Written task: Reproduce exactly and only the lines running from the one with "4. More parts follow." through the one with "return box(bmesh.new(), x0, y0, z0, x1, y1, z1, bevel)", both end lines included.
::: Recorded data :::
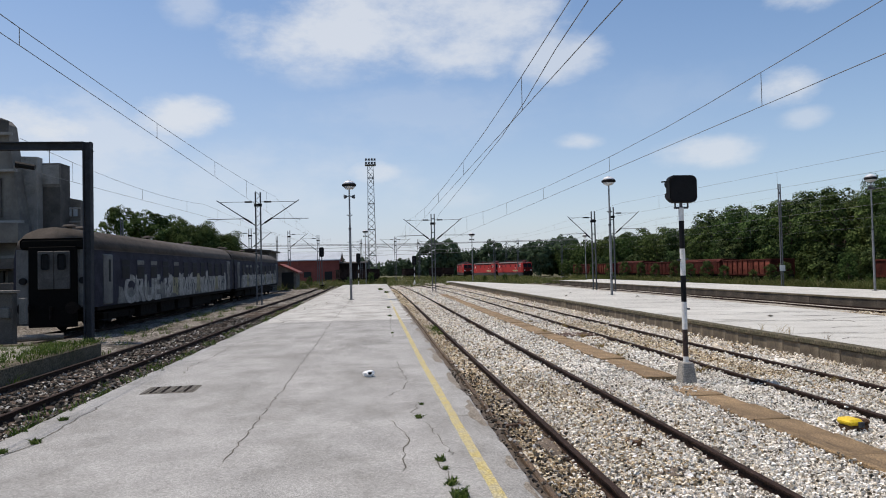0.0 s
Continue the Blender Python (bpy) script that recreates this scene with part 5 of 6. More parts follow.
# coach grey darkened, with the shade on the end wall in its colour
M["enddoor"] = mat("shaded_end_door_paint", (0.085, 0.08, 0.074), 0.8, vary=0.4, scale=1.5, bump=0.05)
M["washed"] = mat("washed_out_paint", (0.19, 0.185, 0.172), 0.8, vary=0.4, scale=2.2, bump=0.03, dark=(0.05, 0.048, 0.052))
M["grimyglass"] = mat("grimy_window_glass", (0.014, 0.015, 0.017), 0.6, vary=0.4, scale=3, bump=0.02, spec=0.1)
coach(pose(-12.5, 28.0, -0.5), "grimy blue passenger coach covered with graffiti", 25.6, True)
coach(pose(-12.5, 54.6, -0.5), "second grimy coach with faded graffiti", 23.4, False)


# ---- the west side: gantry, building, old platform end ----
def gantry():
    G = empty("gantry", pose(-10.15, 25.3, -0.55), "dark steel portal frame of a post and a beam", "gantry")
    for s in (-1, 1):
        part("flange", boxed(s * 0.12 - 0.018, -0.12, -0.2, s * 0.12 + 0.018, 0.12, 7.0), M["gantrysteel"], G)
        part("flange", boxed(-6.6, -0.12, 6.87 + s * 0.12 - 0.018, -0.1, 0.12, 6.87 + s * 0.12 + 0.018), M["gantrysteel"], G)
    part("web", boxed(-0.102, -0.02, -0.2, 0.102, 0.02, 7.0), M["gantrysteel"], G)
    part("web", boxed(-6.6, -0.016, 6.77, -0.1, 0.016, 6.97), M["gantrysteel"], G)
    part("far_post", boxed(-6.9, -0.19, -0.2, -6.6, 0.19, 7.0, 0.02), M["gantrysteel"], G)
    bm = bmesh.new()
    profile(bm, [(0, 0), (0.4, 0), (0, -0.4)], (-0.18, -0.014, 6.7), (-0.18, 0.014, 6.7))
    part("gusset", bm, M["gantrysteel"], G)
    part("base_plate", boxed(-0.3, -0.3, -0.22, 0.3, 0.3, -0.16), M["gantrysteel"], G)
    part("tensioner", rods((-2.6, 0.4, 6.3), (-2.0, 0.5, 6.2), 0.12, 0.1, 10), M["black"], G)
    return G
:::
::: Recorded data :::
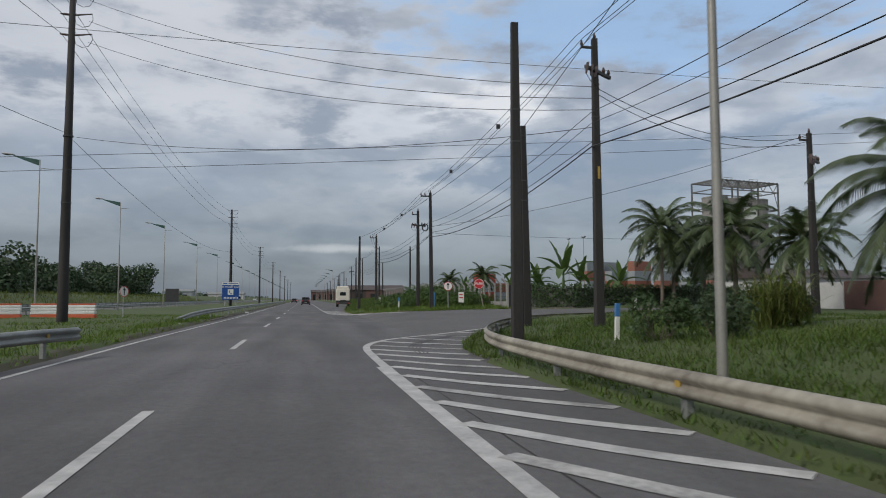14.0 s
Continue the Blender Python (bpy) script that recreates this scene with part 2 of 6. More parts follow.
:::
::: Recorded data :::
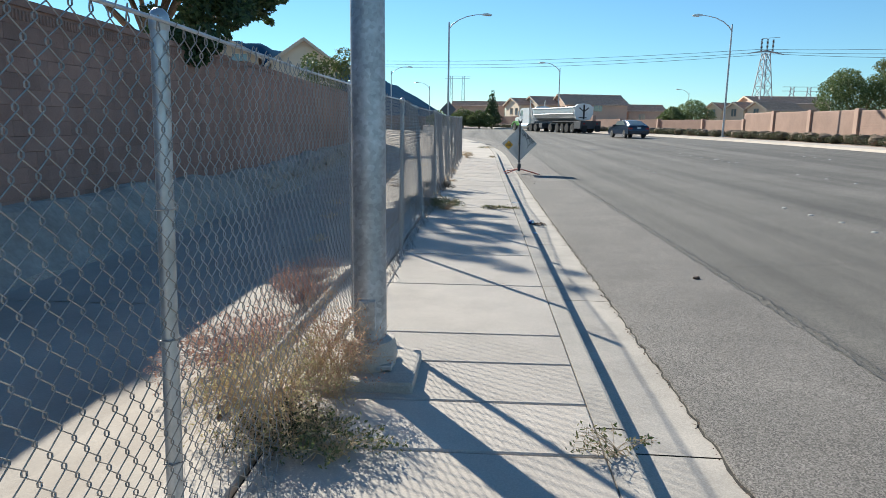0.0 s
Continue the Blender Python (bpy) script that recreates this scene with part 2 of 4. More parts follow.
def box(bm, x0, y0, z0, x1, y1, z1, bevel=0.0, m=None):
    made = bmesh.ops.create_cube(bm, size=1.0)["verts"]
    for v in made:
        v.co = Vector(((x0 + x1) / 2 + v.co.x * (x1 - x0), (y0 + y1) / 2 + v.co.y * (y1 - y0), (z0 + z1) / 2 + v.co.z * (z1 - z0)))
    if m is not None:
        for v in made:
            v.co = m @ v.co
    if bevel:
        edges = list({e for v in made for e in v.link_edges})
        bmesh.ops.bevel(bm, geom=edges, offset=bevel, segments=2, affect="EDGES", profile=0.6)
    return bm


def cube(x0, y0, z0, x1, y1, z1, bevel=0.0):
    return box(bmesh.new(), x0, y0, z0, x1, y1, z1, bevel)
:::
Task output:
Continue the Blender Python (bpy) script that recreates this scene with part 2 of 4. More parts follow.
def box(bm, x0, y0, z0, x1, y1, z1, bevel=0.0, m=None):
    made = bmesh.ops.create_cube(bm, size=1.0)["verts"]
    for v in made:
        v.co = Vector(((x0 + x1) / 2 + v.co.x * (x1 - x0), (y0 + y1) / 2 + v.co.y * (y1 - y0), (z0 + z1) / 2 + v.co.z * (z1 - z0)))
    if m is not None:
        for v in made:
            v.co = m @ v.co
    if bevel:
        edges = list({e for v in made for e in v.link_edges})
        bmesh.ops.bevel(bm, geom=edges, offset=bevel, segments=2, affect="EDGES", profile=0.6)
    return bm


def cube(x0, y0, z0, x1, y1, z1, bevel=0.0):
    return box(bmesh.new(), x0, y0, z0, x1, y1, z1, bevel)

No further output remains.